Anthony Hutchison

No. 32, 30
- Position: Running back

Personal information
- Born: February 4, 1961 (age 65) Houston, Texas, U.S.
- Listed height: 5 ft 10 in (1.78 m)
- Listed weight: 186 lb (84 kg)

Career information
- High school: Judson (Converse, Texas)
- College: Texas Tech
- NFL draft: 1983: 10th round, 256th overall pick

Career history
- Chicago Bears (1983–1984); Buffalo Bills (1985);

Career NFL statistics
- Rushing yards: 63
- Rushing average: 2.9
- Rushing touchdowns: 2
- Stats at Pro Football Reference

= Anthony Hutchison =

American football player (born 1961)

Anthony LaRue Hutchison (born February 4, 1961) is an American former professional football player who was a running back in the National Football League (NFL) for the Chicago Bears and Buffalo Bills. He played college football for the Texas Tech Red Raiders. He was selected as the fifth pick in the tenth round of the 1983 NFL draft by the Bears, the 256th pick overall.
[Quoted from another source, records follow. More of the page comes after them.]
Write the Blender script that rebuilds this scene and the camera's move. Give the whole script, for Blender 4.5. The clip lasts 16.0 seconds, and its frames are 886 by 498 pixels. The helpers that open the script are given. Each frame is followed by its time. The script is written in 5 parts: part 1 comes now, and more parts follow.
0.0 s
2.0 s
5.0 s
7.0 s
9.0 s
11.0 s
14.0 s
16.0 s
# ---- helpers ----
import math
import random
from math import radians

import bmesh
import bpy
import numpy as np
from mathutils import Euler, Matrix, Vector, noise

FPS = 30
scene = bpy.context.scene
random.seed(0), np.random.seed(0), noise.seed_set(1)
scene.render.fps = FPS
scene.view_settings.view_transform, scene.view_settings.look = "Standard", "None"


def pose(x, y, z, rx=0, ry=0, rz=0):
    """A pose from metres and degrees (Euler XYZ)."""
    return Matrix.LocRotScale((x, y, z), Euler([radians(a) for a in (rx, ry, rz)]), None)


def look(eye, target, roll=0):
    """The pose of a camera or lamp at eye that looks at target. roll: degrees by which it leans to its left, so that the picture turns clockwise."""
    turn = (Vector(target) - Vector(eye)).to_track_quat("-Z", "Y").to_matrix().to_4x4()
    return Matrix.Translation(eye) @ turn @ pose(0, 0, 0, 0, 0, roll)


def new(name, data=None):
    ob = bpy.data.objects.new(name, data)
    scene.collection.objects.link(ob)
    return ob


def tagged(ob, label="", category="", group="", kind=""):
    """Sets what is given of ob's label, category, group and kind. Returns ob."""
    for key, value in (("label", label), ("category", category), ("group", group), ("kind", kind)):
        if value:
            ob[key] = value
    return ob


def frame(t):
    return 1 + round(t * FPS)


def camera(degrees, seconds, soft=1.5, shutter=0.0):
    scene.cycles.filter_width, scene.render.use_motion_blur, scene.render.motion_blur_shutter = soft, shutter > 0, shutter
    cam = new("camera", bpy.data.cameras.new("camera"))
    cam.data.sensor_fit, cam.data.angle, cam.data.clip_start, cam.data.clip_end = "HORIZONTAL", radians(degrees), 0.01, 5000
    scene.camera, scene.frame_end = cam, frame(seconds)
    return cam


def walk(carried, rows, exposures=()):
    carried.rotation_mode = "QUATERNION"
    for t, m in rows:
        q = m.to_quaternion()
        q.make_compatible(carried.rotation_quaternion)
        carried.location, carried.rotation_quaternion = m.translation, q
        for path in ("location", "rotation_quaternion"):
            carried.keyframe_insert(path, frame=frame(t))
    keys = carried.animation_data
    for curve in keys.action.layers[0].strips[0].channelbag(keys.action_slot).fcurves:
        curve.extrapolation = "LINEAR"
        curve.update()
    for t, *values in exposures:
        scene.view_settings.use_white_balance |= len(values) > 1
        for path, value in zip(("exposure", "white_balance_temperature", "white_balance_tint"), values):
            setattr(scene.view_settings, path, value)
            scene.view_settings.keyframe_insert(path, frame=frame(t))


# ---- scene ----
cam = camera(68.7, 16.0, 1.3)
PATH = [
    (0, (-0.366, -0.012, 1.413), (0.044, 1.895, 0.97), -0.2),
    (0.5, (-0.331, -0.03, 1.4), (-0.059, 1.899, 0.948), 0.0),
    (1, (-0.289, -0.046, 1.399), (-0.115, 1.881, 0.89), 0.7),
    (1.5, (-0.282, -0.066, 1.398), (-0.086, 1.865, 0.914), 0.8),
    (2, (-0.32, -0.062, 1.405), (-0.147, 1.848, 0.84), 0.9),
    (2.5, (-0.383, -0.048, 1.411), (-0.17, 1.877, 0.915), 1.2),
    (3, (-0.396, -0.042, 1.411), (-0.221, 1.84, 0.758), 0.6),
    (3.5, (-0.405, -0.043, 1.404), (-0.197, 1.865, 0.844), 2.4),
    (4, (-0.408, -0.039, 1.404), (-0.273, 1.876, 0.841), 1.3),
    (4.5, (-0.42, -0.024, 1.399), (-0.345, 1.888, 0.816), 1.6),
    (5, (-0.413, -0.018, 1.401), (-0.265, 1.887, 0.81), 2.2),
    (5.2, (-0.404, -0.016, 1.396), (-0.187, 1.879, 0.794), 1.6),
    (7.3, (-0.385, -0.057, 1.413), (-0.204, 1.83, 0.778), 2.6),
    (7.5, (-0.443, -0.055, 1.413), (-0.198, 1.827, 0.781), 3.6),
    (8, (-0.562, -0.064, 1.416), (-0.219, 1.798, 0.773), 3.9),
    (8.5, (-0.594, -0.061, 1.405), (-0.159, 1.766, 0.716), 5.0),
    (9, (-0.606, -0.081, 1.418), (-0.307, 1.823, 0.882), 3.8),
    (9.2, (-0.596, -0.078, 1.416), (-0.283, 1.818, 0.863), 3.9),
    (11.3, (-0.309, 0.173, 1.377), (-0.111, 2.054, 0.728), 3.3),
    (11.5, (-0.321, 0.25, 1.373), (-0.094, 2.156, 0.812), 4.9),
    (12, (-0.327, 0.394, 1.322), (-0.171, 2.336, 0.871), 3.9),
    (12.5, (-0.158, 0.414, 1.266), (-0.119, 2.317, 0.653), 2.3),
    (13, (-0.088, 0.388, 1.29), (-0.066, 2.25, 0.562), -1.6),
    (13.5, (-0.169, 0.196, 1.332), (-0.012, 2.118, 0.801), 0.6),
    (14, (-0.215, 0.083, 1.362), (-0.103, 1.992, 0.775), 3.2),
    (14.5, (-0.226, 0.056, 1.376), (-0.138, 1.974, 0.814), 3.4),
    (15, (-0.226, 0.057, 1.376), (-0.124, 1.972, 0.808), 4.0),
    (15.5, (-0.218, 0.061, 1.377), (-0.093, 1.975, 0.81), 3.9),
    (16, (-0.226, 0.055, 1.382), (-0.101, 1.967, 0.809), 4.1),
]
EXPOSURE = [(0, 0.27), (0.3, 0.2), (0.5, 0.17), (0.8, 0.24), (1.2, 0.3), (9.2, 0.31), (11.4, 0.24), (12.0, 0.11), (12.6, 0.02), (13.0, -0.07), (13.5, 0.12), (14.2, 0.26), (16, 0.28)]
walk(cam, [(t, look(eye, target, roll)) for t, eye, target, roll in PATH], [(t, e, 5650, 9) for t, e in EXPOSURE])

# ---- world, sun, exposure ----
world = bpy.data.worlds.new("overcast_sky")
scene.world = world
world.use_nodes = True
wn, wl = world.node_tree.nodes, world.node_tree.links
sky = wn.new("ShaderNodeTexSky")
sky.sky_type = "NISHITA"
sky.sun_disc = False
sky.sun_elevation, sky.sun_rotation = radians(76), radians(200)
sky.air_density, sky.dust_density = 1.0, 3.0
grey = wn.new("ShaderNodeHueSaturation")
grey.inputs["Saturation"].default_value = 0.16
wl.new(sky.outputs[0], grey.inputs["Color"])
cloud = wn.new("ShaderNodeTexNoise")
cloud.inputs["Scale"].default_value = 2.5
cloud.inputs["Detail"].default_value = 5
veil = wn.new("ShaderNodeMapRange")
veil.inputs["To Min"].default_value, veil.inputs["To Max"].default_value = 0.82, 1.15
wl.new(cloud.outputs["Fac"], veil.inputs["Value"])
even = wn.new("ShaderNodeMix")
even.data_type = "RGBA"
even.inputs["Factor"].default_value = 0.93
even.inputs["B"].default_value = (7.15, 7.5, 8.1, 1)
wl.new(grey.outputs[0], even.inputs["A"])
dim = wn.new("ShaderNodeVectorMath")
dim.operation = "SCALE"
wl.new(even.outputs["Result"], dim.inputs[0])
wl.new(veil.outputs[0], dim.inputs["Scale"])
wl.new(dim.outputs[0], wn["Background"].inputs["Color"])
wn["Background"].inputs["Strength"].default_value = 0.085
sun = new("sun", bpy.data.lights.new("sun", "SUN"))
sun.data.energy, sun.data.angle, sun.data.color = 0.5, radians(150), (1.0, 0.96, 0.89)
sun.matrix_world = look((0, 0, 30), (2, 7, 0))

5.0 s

His professional football career ended in 1985, and Hutchinson started a landscaping company in Texas. In December 1989, in one of the nation's first federal prosecutions regarding knowingly hiring illegal aliens, Hutchinson and one of his employees were convicted of multiple charges related to employing illegal aliens. In March 1990, Hutchinson was sentenced to 60 days in jail, eight months of home detention, and a $2,000 fine.